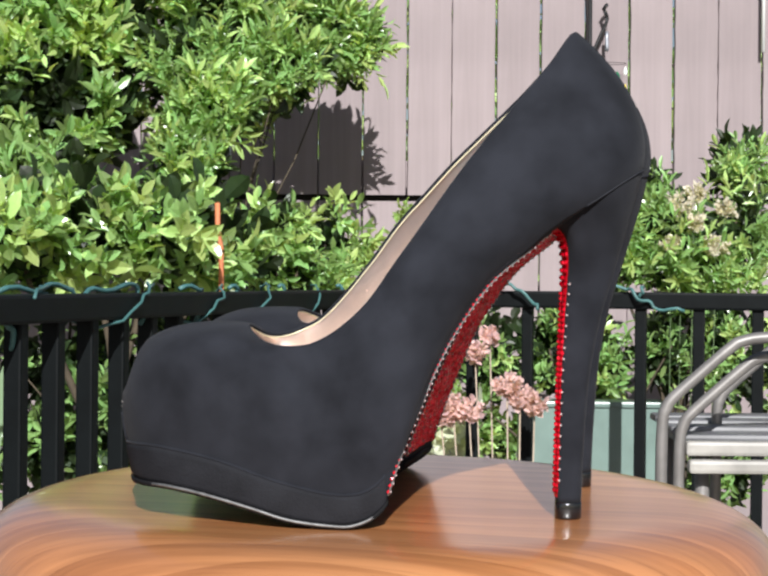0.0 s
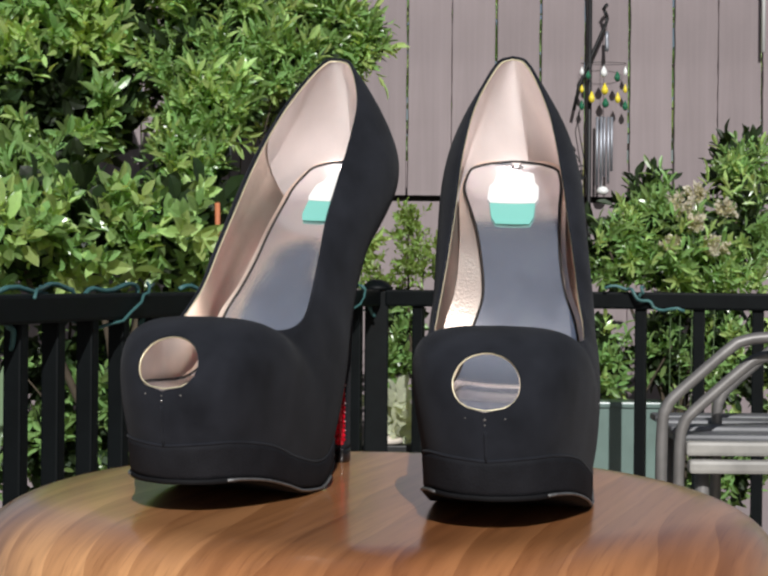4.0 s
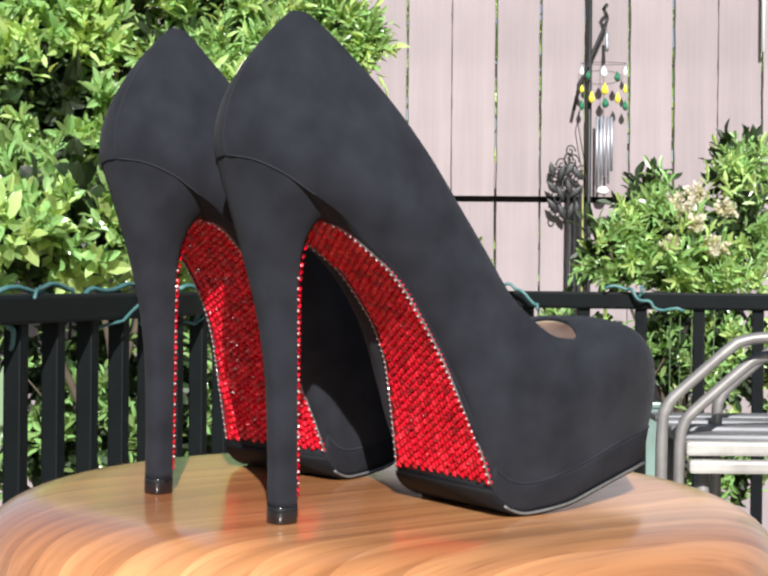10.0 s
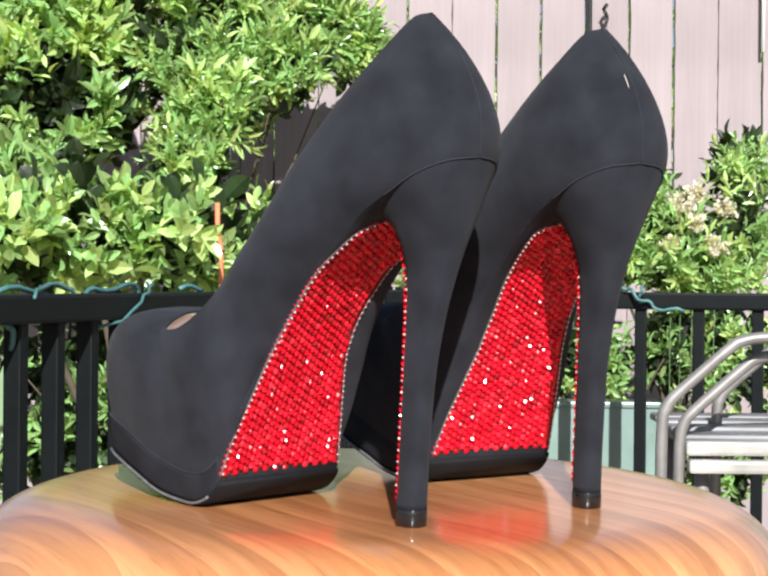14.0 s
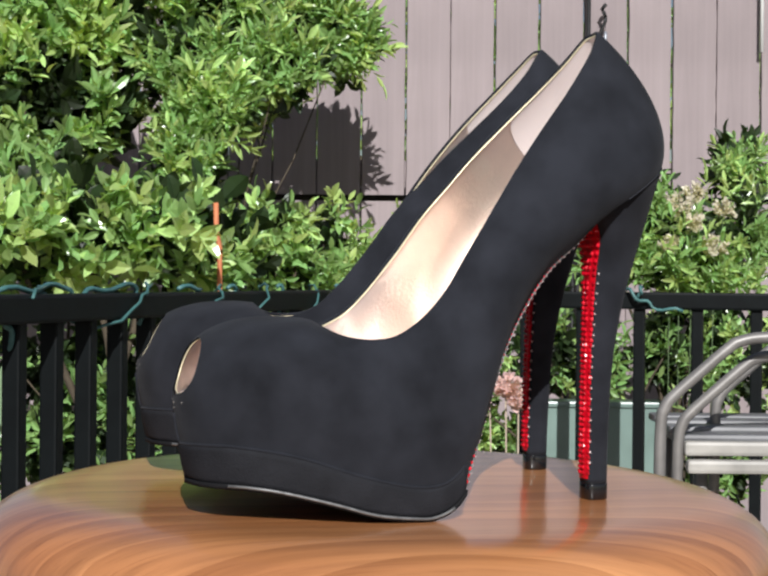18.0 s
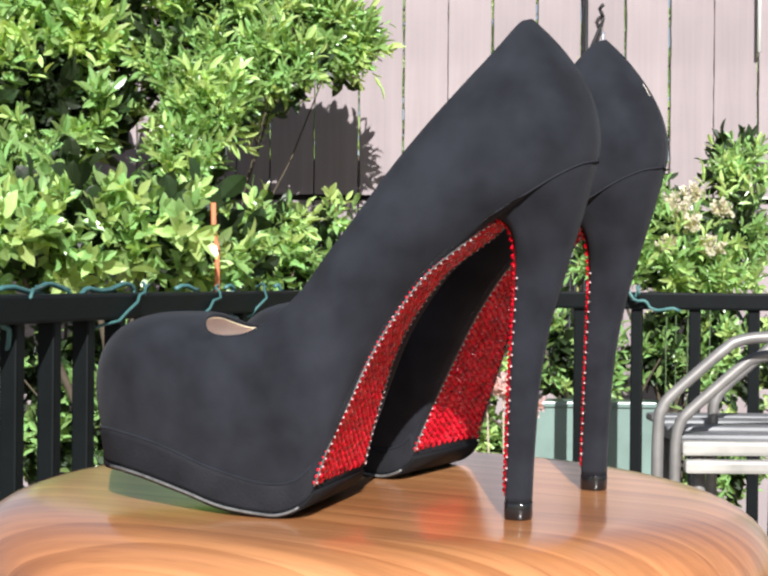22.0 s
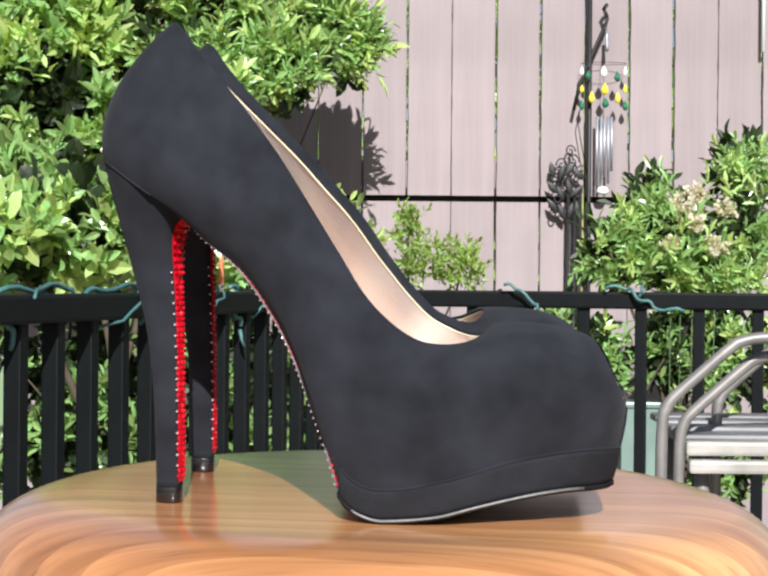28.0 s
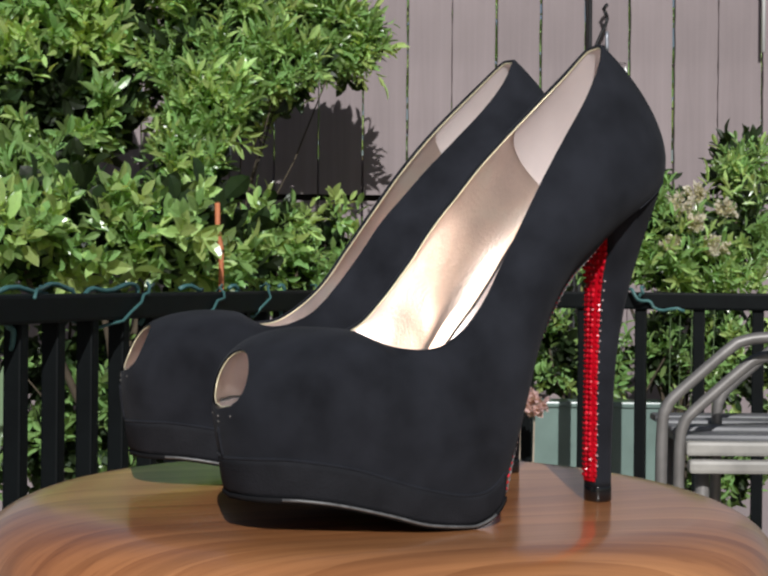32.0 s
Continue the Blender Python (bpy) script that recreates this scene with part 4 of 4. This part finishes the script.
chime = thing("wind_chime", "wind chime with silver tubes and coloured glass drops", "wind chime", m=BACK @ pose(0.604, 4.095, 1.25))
part("ring", tube([(0.062 * math.cos(a), 0.030 * math.sin(a), 0.352) for a in [k * math.pi / 12 for k in range(24)]], 0.0008, IRON, "ring", 6, True), chime)
part("hook_glass", tube(((0.008, 0, 0.44), (0.008, 0, 0.42), (0.009, 0, 0.40), (0.008, 0, 0.385)), 0.005, STEEL, "hook_glass", 8), chime)
part("cord", tube(((0.008, 0, 0.46), (0.0, 0, 0.36), (0.0, 0, 0.20)), 0.0008, IRON, "cord", 5), chime)


def drop(x, y, z, r, h, m, name="glass_drop"):
    pr = [(0.0, h), (r * 0.35, h * 0.82), (r * 0.9, h * 0.5), (r, h * 0.3), (r * 0.6, h * 0.08), (0.0, 0.0)]
    part(name, lathe([(a, b) for a, b in pr[::-1]], m, name, 12), chime).matrix_basis = pose(x, y, z)


for x, y, z, r, h, m in ((-0.060, 0.0, 0.318, 0.006, 0.026, GLASSW), (-0.003, -0.03, 0.310, 0.010, 0.034, GLASSW), (0.060, 0.0, 0.318, 0.006, 0.028, GLASSW), (0.035, -0.02, 0.300, 0.009, 0.030, GLASSG),
                         (-0.045, -0.02, 0.305, 0.008, 0.026, GLASSG), (-0.060, 0, 0.270, 0.006, 0.024, GLASSY), (-0.035, -0.024, 0.240, 0.009, 0.034, GLASSY), (0.0, -0.03, 0.262, 0.010, 0.034, GLASSY),
                         (0.037, -0.02, 0.240, 0.008, 0.032, GLASSY), (0.060, 0, 0.270, 0.006, 0.026, GLASSY), (0.002, -0.03, 0.226, 0.010, 0.030, GLASSG), (-0.060, 0, 0.222, 0.007, 0.030, GLASSG), (0.060, 0, 0.222, 0.008, 0.030, GLASSG)):
    drop(x, y, z, r, h, m)
for x, h in ((-0.016, 0.19), (-0.006, 0.20), (0.004, 0.165), (0.014, 0.18), (0.024, 0.15)):
    part("chime_tube", tube(((x, 0.004 * math.sin(x * 300), 0.205), (x, 0.004 * math.sin(x * 300), 0.205 - h)), 0.0038, STEEL, "chime_tube", 10), chime)
part("clapper", lathe([(0.0, -0.012), (0.014, -0.008), (0.018, 0.0), (0.012, 0.010), (0.0, 0.013)], GLASSW, "clapper", 10), chime)

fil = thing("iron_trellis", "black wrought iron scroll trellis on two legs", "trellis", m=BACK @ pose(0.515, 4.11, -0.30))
for x in (-0.006, 0.012, 0.026):
    part("leg", tube(((x, 0, 0), (x + 0.002, 0, 1.55)), 0.0055, IRON, "leg", 7), fil)


def scroll(cx, cz, r, turns, flip=1):
    return [(cx + flip * r * (1 - t * 0.75) * math.cos(t * turns * 6.28), 0.004 * math.sin(9 * t), cz + r * 1.35 * (1 - t * 0.75) * math.sin(t * turns * 6.28)) for t in [k / 22 for k in range(23)]]


for cx, cz, r, f_ in ((-0.040, 1.59, 0.018, 1), (-0.022, 1.62, 0.017, -1), (0.008, 1.63, 0.018, 1), (0.034, 1.60, 0.018, -1), (-0.036, 1.53, 0.016, -1), (-0.008, 1.565, 0.018, 1), (0.022, 1.55, 0.017, -1), (0.0, 1.66, 0.014, 1), (-0.044, 1.49, 0.013, 1), (-0.02, 1.49, 0.013, -1)):
    part("scroll", tube(scroll(cx, cz, r, 1.3, f_), 0.0022, IRON, "scroll", 6), fil)
rngl = random.Random(8)
for k in range(12):
    cx, cz = -0.046 + 0.022 * (k % 4) + rngl.uniform(-0.004, 0.004), 1.50 + 0.052 * (k // 4) + rngl.uniform(-0.010, 0.010)
    lv = part("iron_leaf", lathe([(0.0, -0.024), (0.007, -0.013), (0.0105, 0.0), (0.007, 0.012), (0.0, 0.025)], IRON, "iron_leaf", 10), fil)
    lv.matrix_basis = pose(cx, -0.006, cz, 0, rngl.uniform(-50, 50), 0) @ Matrix.Diagonal((1.0, 0.3, 1.0, 1.0))
part("wire_tie", tube(((0.046, -0.004, 1.60), (0.030, -0.004, 1.68), (0.020, -0.004, 1.74), (0.030, -0.004, 1.80)), 0.0016, IRON, "wire_tie", 5), fil)

# ---- planter, stone, patio chair ----
planter = thing("planter_box", "pale green glazed planter behind the railing", "planter", m=pose(0.50, 3.46, 0))
part("bin", box_mesh("bin", (0.34, 0.10, 0.72), GLAZE, 0.008, (0, 0, 0.345)), planter)
part("rim", box_mesh("rim", (0.352, 0.112, 0.014), GLAZE, 0.004, (0, 0, 0.706)), planter)
stone = tagged(new("garden_stone", lathe([(0.0, 0.0), (0.030, 0.0), (0.040, 0.006), (0.038, 0.014), (0.024, 0.020), (0, 0.021)], STONE, "garden_stone", 20)), "pale flat stone on the planter ledge", "stone")
stone.matrix_basis = pose(0.012, 3.44, 0.605)
ledge = thing("plant_stand", "dark stand behind the railing", "plant stand", m=pose(0.03, 3.46, 0))
part("shelf", box_mesh("shelf", (0.16, 0.12, 0.02), IRON, 0.003, (0, 0, 0.595)), ledge)
for x in (-0.07, 0.07):
    part("leg", box_mesh("leg", (0.012, 0.10, 0.588), IRON, 0.002, (x, 0, 0.2935)), ledge)


def bend(points, k=4):
    """A rounder path through the points."""
    P = [Vector(p) for p in points]
    out = []
    for i in range(len(P) - 1):
        p0, p1, p2, p3 = P[max(i - 1, 0)], P[i], P[i + 1], P[min(i + 2, len(P) - 1)]
        for q in range(k):
            t = q / k
            out.append(0.5 * ((2 * p1) + (p2 - p0) * t + (2 * p0 - 5 * p1 + 4 * p2 - p3) * t * t + (3 * p1 - p0 - 3 * p2 + p3) * t ** 3))
    out.append(P[-1])
    return out


def patio_chair(x, y, low, ox, oy, label):
    c = thing("patio_chair", label, "chair", "stacked patio chairs", m=pose(x, y, 0))
    z = -low
    for o, d in ((0.0, 0.0), (ox, oy)):
        part("arm", tube([p + Vector((o, 0, 0)) for p in bend(((-0.004, d, 0), (-0.003, d, 0.45), (0.0, d, 0.62), (0.002, d, 0.765 + z), (0.008, d, 0.795 + z), (0.020, d, 0.813 + z), (0.066, d, 0.855 + z), (0.110, d, 0.893 + z), (0.130, d, 0.905 + z), (0.175, d, 0.912 + z), (0.30, d, 0.914 + z), (0.42, d, 0.90 + z), (0.45, d, 0.80), (0.46, d, 0.45), (0.47, d, 0.0)))], 0.0098, ALU, "arm", 10), c)
    part("front_bar", tube(((0.0, 0.0, 0.42), (ox, oy, 0.42)), 0.0105, ALU, "front_bar", 10), c)
    part("back_bar", tube(((0.46, 0.0, 0.44), (0.46 + ox, oy, 0.44)), 0.0105, ALU, "back_bar", 10), c)
    return c


patio_chair(0.453, 2.045, 0, 0.135, 0.25, "grey aluminium patio chair frame with curved arms")
patio_chair(0.490, 2.095, 0.030, 0.22, 0.25, "grey aluminium patio chair frame nested in another")
side = thing("patio_table", "low patio table with white and grey slats", "table", m=pose(0.78, 2.30, 0))
for k, (dy, z, m, th) in enumerate(((-0.24, 0.700, STRAP, 0.022), (-0.21, 0.727, STRAP, 0.024), (-0.12, 0.738, GREYSTRAP, 0.014), (-0.03, 0.744, GREYSTRAP, 0.014), (0.06, 0.748, GREYSTRAP, 0.014), (0.15, 0.75, GREYSTRAP, 0.014))):
    part("slat", box_mesh("slat", (0.56, 0.028 if m is STRAP else 0.075, th), m, 0.006, (0, dy, z)), side)
for x in (-0.25, 0.25):
    for y in (-0.2, 0.16):
        part("leg", tube(((x, y, 0), (x, y, 0.735)), 0.012, ALU, "leg", 10), side)
part("apron", box_mesh("apron", (0.52, 0.40, 0.012), GREYSTRAP, 0.003, (0, -0.02, 0.724)), side)


# ---- what moves ----
# seconds, turn of the seat in degrees, height of the seat above its mean in millimetres
# (the seat also runs a little out of true, sideways, in millimetres)
RUNOUT = ((0.0, 0.0), (7.0, 0.0), (7.5, 0.7), (8.0, 1.2), (8.5, 0.8), (9.5, 0.0), (25.5, 0.0), (27.5, 1.5), (28.0, 1.8), (28.5, 1.2), (29.0, 0.0), (32.0, 0.0))
TURN = ((0.0, 169.1, -1.7), (0.5, 174.5, -1.6), (1.0, 183.0, -1.45), (1.5, 190.3, -1.5), (2.0, 195.1, -1.5), (2.5, 208.0, -1.2), (3.0, 226.0, -0.8), (3.5, 237.0, -0.55),
        (5.5, 296.4, -1.7), (6.0, 313.9, -1.6), (6.5, 329.0, -1.3), (7.0, 341.3, -1.0), (7.5, 349.5, -0.6), (8.0, 356.4, -0.4), (8.5, 366.0, -0.4), (9.0, 378.5, -0.36),
        (9.5, 387.3, 0.0), (10.0, 397.5, 0.38), (10.5, 408.5, 0.4), (11.0, 416.4, 0.43), (11.5, 427.8, 0.6), (12.0, 440.0, 0.74), (12.5, 451.2, 0.7), (13.0, 461.6, 0.7),
        (13.5, 471.5, 0.8), (14.0, 483.4, 0.9), (14.5, 495.5, 1.3), (16.5, 521.0, 1.5), (17.0, 528.6, 1.56), (17.5, 538.5, 1.8), (18.0, 549.5, 2.0), (18.5, 556.5, 1.8),
        (19.0, 565.8, 1.7), (19.5, 569.5, 1.9), (20.0, 560.8, 2.2), (20.5, 546.5, 1.9), (21.0, 531.8, 1.5), (21.5, 522.5, 1.4), (22.0, 512.1, 1.3), (22.5, 494.0, 1.0),
        (23.0, 480.3, 0.76), (23.5, 468.5, 0.7), (24.0, 455.6, 0.63), (24.5, 441.8, 0.6), (25.0, 426.7, 0.6), (25.5, 410.0, 0.5), (27.5, 369.5, -0.1), (28.0, 355.2, 0.2),
        (28.5, 338.5, -0.8), (29.0, 317.5, -1.5), (29.5, 300.5, -1.2), (30.0, 284.9, -0.8), (30.5, 266.8, -1.0), (31.0, 249.4, -1.35), (31.5, 230.5, -1.7), (32.0, 200.2, -1.97))


def motions():
    rows = []
    t = 0.0
    while t < 32.0001:
        rows.append((round(t, 2), TILT @ pose(smooth_at(RUNOUT, t, 1) / 1000, 0, smooth_at(TURN, t, 2) / 1000) @ pose(0, 0, 0, 0, 0, smooth_at(TURN, t, 1))))
        t += 0.2
    walk(SEAT, rows)
    walk(LEFT, [(t, m @ LEFT_AT) for t, m in rows])
    walk(RIGHT, [(t, m @ RIGHT_AT) for t, m in rows])


motions()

######

*What is required*
Lines of the material that contain the word "with" are to be gathered.

*Solution to this task*
Continue the Blender Python (bpy) script that recreates this scene with part 4 of 4. This part finishes the script.
chime = thing("wind_chime", "wind chime with silver tubes and coloured glass drops", "wind chime", m=BACK @ pose(0.604, 4.095, 1.25))
patio_chair(0.453, 2.045, 0, 0.135, 0.25, "grey aluminium patio chair frame with curved arms")
side = thing("patio_table", "low patio table with white and grey slats", "table", m=pose(0.78, 2.30, 0))